The Madness Of Midnight Hoops
It seems any time someone of note runs foul of acceptable late-night behavior, it is inevitably pointed out that nothing good happens after midnight.
For the first time I understand the sentiment. Strange things happen after the sun retires.
Weird creatures emerge, images get distorted, the typically calm demeanor of the average masses turns aggressive to the point where even their appearance changes. Last Monday it became clear, nothing good comes from attending a college basketball game after midnight.
For the last six years, the University of Hawaii has taken part in ESPN’s College Hoops Tip-off Marathon. The event was created in 2008 to better sell late-night programming and to give college students a place outside of their 8 a.m. classes to wear pajamas.
Because of its comfortable mid-Pacific time slot, UH was a natural choice to be included and is the only school to take part in all six marathons.
For those young enough to live on three hours sleep or capable of ignoring the early Tuesday alarm, it’s an event worthy of participation. If you can’t satisfy either of these conditions, you’d better rethink your options – or take the necessary precautions.
The plan laid out was pretty simple – finish work, take a short nap, dinner, then another nap and basketball. Easy in theory, hard in practice.
The first mistake was turning on the TV.
Mad Men on Netflix and Top Gear U.S. featuring the Tesla S P85 take precedence, So unless you’re Don Draper and are able to draw energy from a pack of Lucky Strikes and single malt scotch, get some rest. If you can channel your inner Don, go for it.

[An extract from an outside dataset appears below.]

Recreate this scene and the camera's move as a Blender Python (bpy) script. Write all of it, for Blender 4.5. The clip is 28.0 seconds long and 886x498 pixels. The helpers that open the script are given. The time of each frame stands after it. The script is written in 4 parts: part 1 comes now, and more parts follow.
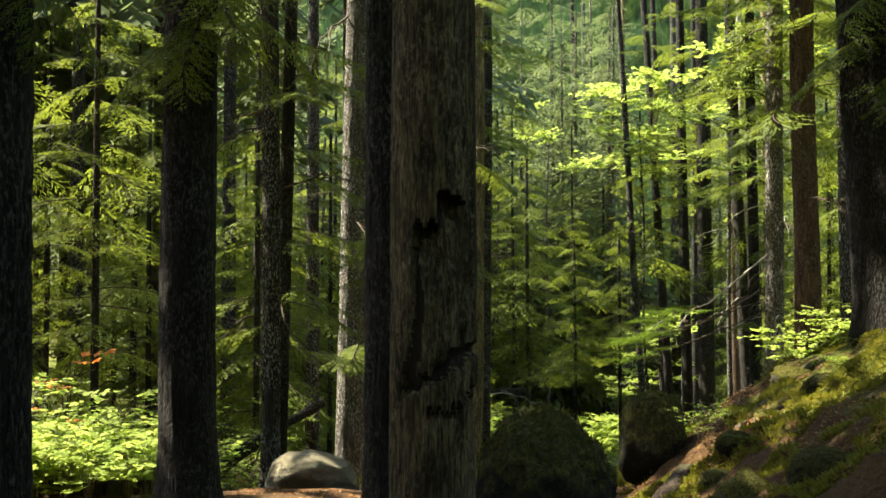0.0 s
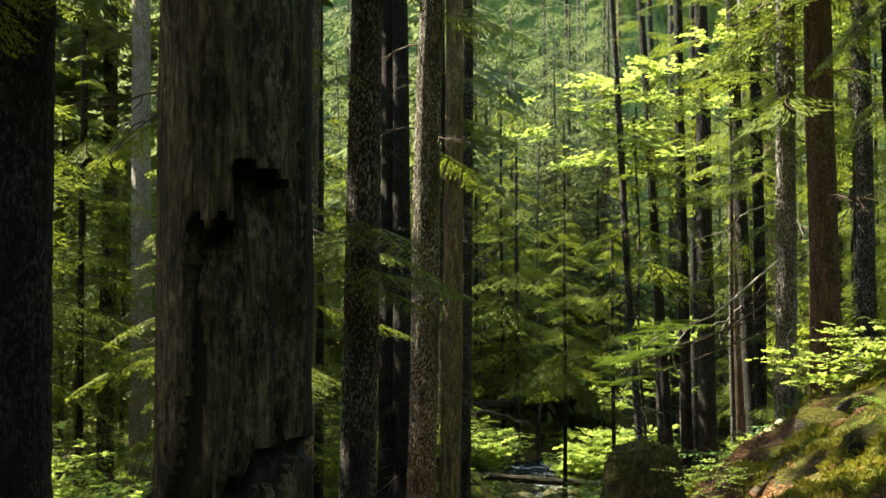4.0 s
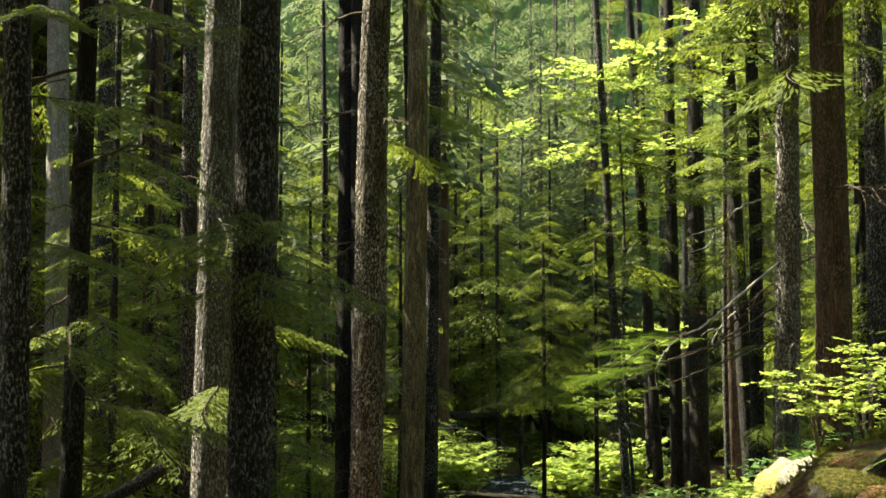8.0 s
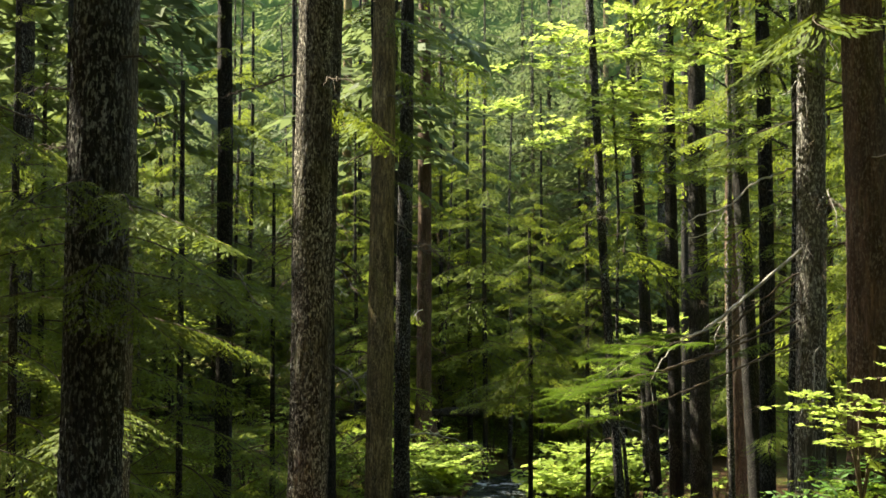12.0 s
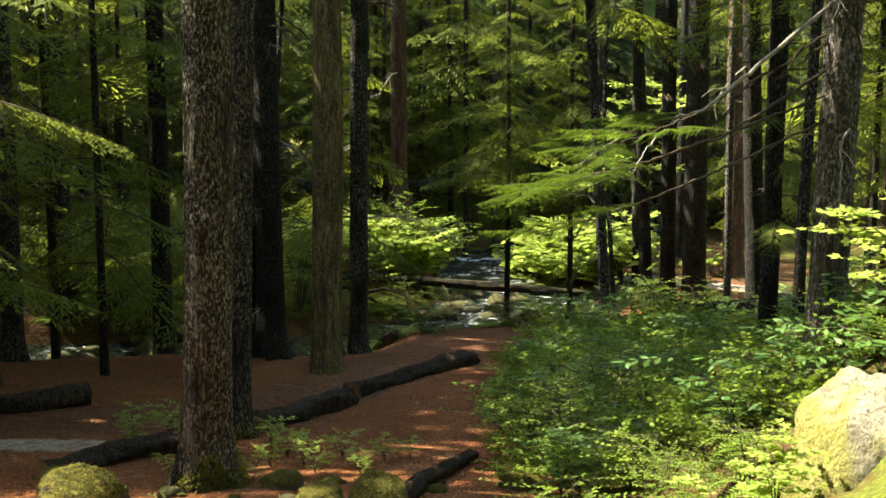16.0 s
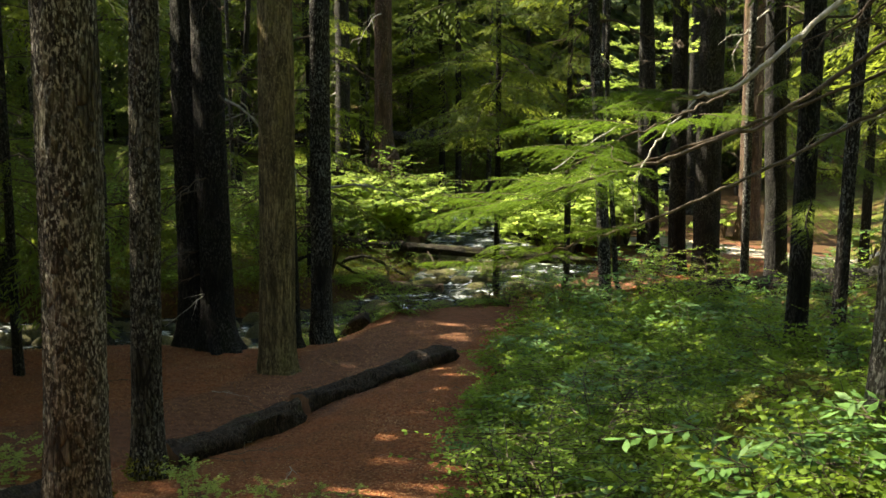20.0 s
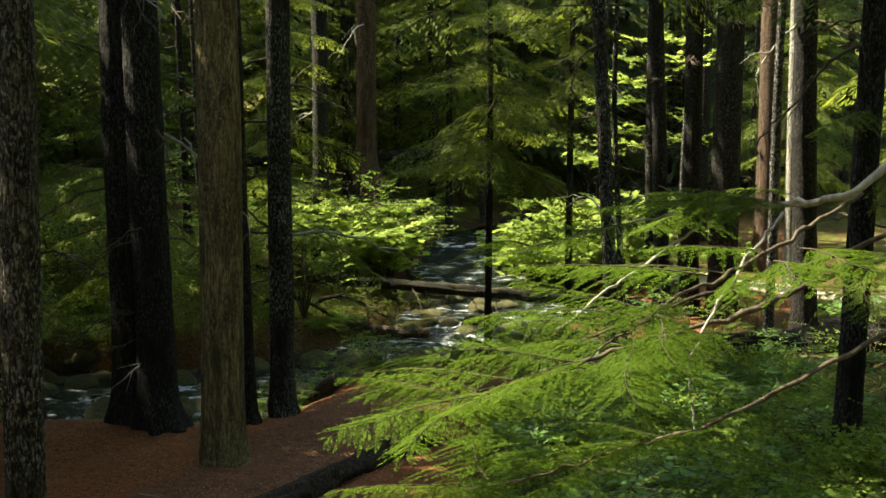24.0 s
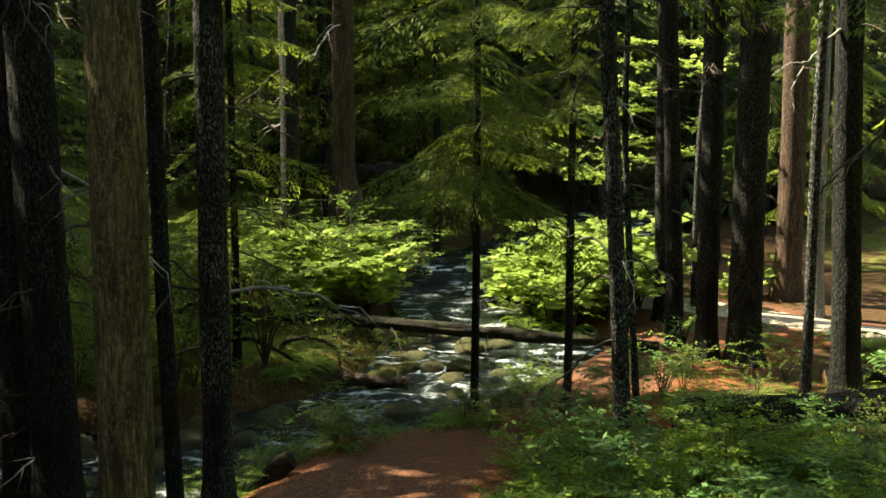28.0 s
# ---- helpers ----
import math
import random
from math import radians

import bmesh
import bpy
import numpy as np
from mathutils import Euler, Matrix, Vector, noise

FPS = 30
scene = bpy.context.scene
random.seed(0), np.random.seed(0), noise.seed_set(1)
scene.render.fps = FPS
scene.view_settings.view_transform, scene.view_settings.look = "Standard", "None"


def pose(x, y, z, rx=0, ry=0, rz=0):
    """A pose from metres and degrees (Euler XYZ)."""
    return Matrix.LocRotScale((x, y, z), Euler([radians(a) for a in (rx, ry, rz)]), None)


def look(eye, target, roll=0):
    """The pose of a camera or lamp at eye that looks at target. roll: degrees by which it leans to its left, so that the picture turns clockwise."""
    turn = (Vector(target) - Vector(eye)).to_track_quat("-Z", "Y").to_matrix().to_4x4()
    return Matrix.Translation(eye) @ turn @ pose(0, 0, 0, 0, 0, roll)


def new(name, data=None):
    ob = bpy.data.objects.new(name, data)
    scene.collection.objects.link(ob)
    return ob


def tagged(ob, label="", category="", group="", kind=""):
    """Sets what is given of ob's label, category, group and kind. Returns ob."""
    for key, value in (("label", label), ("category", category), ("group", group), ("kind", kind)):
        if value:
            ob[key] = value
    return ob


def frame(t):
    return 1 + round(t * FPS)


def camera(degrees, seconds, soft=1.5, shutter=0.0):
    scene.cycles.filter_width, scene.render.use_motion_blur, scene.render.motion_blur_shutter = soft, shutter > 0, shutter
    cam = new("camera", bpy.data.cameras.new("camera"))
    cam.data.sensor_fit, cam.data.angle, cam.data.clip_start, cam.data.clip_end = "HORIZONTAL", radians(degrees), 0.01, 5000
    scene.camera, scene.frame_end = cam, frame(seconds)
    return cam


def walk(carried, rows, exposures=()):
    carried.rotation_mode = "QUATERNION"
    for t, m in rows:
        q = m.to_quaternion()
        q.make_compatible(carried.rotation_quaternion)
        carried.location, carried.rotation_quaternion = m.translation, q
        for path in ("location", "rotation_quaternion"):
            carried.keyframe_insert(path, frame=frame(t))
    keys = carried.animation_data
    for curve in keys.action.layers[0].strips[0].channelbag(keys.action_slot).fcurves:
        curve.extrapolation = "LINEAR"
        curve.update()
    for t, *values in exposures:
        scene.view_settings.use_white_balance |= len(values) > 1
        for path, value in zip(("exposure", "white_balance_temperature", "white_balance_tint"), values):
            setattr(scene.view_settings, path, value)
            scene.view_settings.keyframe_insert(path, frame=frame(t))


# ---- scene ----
LENS, SECONDS = 38.0, 28.0
cam = camera(LENS, SECONDS, soft=1.6)
METRES, EYE, TILT, LEAN, TURN = 20.0, 3.0, 3.0, 0.0, 0.0
ROWS = [
    (0.0, 0.0, 0.0, 0.0, 0.0, 0.0, -0.0),
    (0.5, 0.0028, 0.0168, 0.0005, -0.01, 0.01, -0.01),
    (1.0, 0.0054, 0.034, 0.0011, -0.02, 0.02, -0.01),
    (1.5, 0.0077, 0.0513, 0.0015, -0.03, 0.04, -0.02),
    (2.0, 0.0102, 0.0683, 0.0016, -0.04, 0.06, -0.03),
    (2.5, 0.0127, 0.0849, 0.002, -0.05, 0.07, -0.01),
    (3.0, 0.0162, 0.102, 0.0021, -0.07, 0.09, 0.01),
    (3.5, 0.0205, 0.1188, 0.0022, -0.07, 0.1, 0.01),
    (5.5, 0.0383, 0.1851, 0.0012, -0.18, 0.15, -0.07),
    (6.0, 0.0429, 0.2021, 0.0014, -0.21, 0.15, -0.07),
    (6.5, 0.0474, 0.2189, 0.0015, -0.22, 0.15, -0.07),
    (7.0, 0.0513, 0.2361, 0.0013, -0.24, 0.16, -0.08),
    (7.5, 0.054, 0.2524, 0.0014, -0.27, 0.16, -0.07),
    (8.0, 0.0567, 0.2699, 0.0013, -0.3, 0.18, -0.06),
    (8.5, 0.0597, 0.287, 0.0016, -0.31, 0.17, -0.06),
    (9.0, 0.0624, 0.3039, 0.0017, -0.33, 0.18, -0.05),
    (9.5, 0.0652, 0.321, 0.0018, -0.32, 0.18, -0.04),
    (10.0, 0.0681, 0.3379, 0.0018, -0.3, 0.18, -0.03),
    (10.5, 0.0711, 0.3555, 0.0015, -0.31, 0.18, -0.04),
    (11.0, 0.0748, 0.3727, 0.0014, -0.32, 0.17, -0.04),
    (11.5, 0.0779, 0.3899, 0.0012, -0.35, 0.1, -0.07),
    (12.0, 0.0813, 0.4081, 0.0009, -0.37, -0.44, -0.06),
    (12.5, 0.085, 0.4255, 0.0006, -0.39, -1.67, -0.07),
    (14.5, 0.1008, 0.4972, -0.0005, -0.42, -7.27, -0.04),
    (15.0, 0.1046, 0.5155, -0.0008, -0.44, -8.66, -0.04),
    (15.5, 0.1082, 0.5341, -0.0014, -0.45, -9.97, -0.04),
    (16.0, 0.1117, 0.5524, -0.0018, -0.45, -11.11, -0.06),
    (16.5, 0.1152, 0.5716, -0.0018, -0.46, -12.13, -0.05),
    (17.0, 0.1188, 0.5904, -0.0018, -0.41, -13.05, -0.05),
    (17.5, 0.1221, 0.6069, -0.0017, -0.25, -13.77, 0.05),
    (18.0, 0.125, 0.6272, -0.0019, -0.12, -13.96, -0.04),
    (18.5, 0.1277, 0.6448, -0.0016, -0.1, -13.97, -0.06),
    (19.0, 0.1304, 0.6626, -0.0018, -0.11, -13.94, -0.07),
    (19.5, 0.133, 0.6802, -0.0025, -0.12, -13.92, -0.07),
    (20.0, 0.135, 0.6974, -0.0034, -0.15, -13.9, -0.08),
    (20.5, 0.1367, 0.7152, -0.0038, -0.16, -13.9, -0.12),
    (21.0, 0.1382, 0.7326, -0.0037, -0.18, -13.9, -0.17),
    (21.5, 0.1397, 0.7504, -0.0039, -0.2, -13.88, -0.18),
    (23.5, 0.1451, 0.8168, -0.0023, -0.24, -13.82, -0.09),
    (24.0, 0.1456, 0.8336, -0.0019, -0.25, -13.84, -0.11),
    (24.5, 0.1458, 0.8504, -0.0019, -0.28, -13.86, -0.09),
    (25.0, 0.1462, 0.8683, -0.0021, -0.28, -13.89, -0.13),
    (25.5, 0.1469, 0.8864, -0.0024, -0.29, -13.92, -0.15),
    (26.0, 0.1486, 0.9051, -0.0032, -0.3, -13.97, -0.16),
    (26.5, 0.151, 0.9244, -0.0045, -0.3, -14.01, -0.18),
    (27.0, 0.1537, 0.9445, -0.005, -0.32, -14.06, -0.16),
    (27.5, 0.156, 0.9646, -0.0056, -0.35, -14.08, -0.15),
    (28.0, 0.1589, 0.985, -0.0058, -0.33, -14.11, -0.14),
]
walk(cam, [(t, pose(0, 0, EYE, TILT, LEAN, TURN) @ pose(METRES * x, METRES * y, METRES * z, 90 + pitch, roll, yaw)) for t, x, y, z, yaw, pitch, roll in ROWS],
     exposures=[(0.0, 2.75, 7800, 4), (12.0, 2.65, 7800, 4), (17.0, 2.72, 7900, 6), (28.0, 2.42, 7900, 0)])

# ---- world and sun ----
SUN_TO = Vector((-0.60, 0.22, 0.77)).normalized()
world = bpy.data.worlds.new("sky")
scene.world = world
world.use_nodes = True
wn = world.node_tree
sky = wn.nodes.new("ShaderNodeTexSky")
sky.sky_type, sky.sun_disc = "NISHITA", False
sky.sun_elevation = math.asin(SUN_TO.z)
sky.sun_rotation = math.atan2(SUN_TO.x, SUN_TO.y)
wn.links.new(sky.outputs[0], wn.nodes["Background"].inputs[0])
wn.nodes["Background"].inputs[1].default_value = 0.15
sun_data = bpy.data.lights.new("sun", "SUN")
sun_data.energy, sun_data.angle, sun_data.color = 5.0, radians(0.6), (1.0, 0.95, 0.86)
sun = new("sun", sun_data)
sun.matrix_world = look(SUN_TO * 60, (0, 0, 0))

rng = np.random.default_rng(7)


# ---- materials ----
def nodes_of(name):
    m = bpy.data.materials.new(name)
    m.use_nodes = True
    m.node_tree.nodes.clear()
    return m, m.node_tree


def nd(nt, kind, sets=(), operation="", feature="", attribute_name=""):
    n = nt.nodes.new(kind)
    if operation:
        n.operation = operation
    if feature:
        n.feature = feature
    if attribute_name:
        n.attribute_name = attribute_name
    for key, value in dict(sets).items():
        if isinstance(value, bpy.types.NodeSocket):
            nt.links.new(value, n.inputs[key])
        else:
            n.inputs[key].default_value = value
    return n


def ramp(nt, fac, *stops):
    n = nt.nodes.new("ShaderNodeValToRGB")
    nt.links.new(fac, n.inputs[0])
    els = n.color_ramp.elements
    while len(els) < len(stops):
        els.new(0.5)
    for e, (p, c) in zip(els, stops):
        e.position = p
        e.color = (*c, 1) if len(c) == 3 else c
    return n.outputs[0]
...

Be forewarned, state health laws don’t allow chain smoking in Stan Sheriff Center, and recent court decisions have ruined the chivalrous practice complimenting a young lady with a friendly pat on the back side.
Lacking both a 416-horsepower electric-performance sedan and the necessary amount of sleep, I stocked up on caffeine and hit the road in a 148-horsepower gas-sipping compact for the eight-minute drive to the arena.
Pumped with anticipation, Mountain Dew and Victim of Changes courtesy of Judas Priest, I launched on to mighty Wilder Avenue. (Those paying attention to the Priest catalog may decide that Victim of Changes, with its varying tempos, didn’t make it the perfect adrenaline pumping soundtrack, but one can always err on the side of caution when choosing the falsetto metal of Rob Halford.)
A good 40 minutes before tip-off, I pulled into the closest parking stall of the season. With an expected finish of around 2:30 a.m., positioning was important.
Taking a seat in front of the band, it was easy to determine who failed to prepare.
Head coach Gib Arnold was beaming, associate athletic director of too many titles John McNamara, buoyed by Red Bull, was holding his own, while athletic director Ben Jay was blurry – that may have been because of my own lack of sleep rather than Jay’s ability to change shapes.
(A form-changing alien director of athletics? It’s not so crazy. The continuous political micromanagement of Manoa requires flexibility. The ability to change from liberal to conservative to an insect smooth enough to sleep with Turanga Leela* could be a useful skill.)
Many feel the band’s volume makes the ewa end line a bad place to be. Nothing could be further from the truth. When 2 a.m. rolls around you’ll appreciate the volume and the nearly obnoxious nature of the students. Plus, you get to sit near the Rainbow Dancers, which is never a bad thing.
The high-pitched wail charting everything both good and bad makes it nearly impossible to doze off. If you’ve ever had the pleasure of having a 20-year-old scream in your ear, you know what I mean. One was nice enough to apologize. That was sweet.
The announced attendance of 5,495 was, of course, tickets issued with the actual number being perhaps half that number.
The game is typically the loudest of the season, fueled by a mostly young audience and a bar that stays open longer than any retail outlet. Alcohol sales may even explain the large severed heads of Herman Frazier, The Fonz and center Davis Rozitis floating above the courtside seats.
(That might have been a sleep-deprived mirage – much like seeing a suddenly small Isaac Fotu bodying up a 7-foot-6, 355-pound Canadian post player. As I said early, strange things happen after midnight.)
At opening tip I felt great. I was worn at the half, and a complete wreck at the end.
Crawling into bed at 3 a.m. with a pool of pillow puddle juice hanging from my lip, the truth hit hard. I was beat, loopy and would be virtually worthless to my coworkers for the next two days. But I would definitely do it again.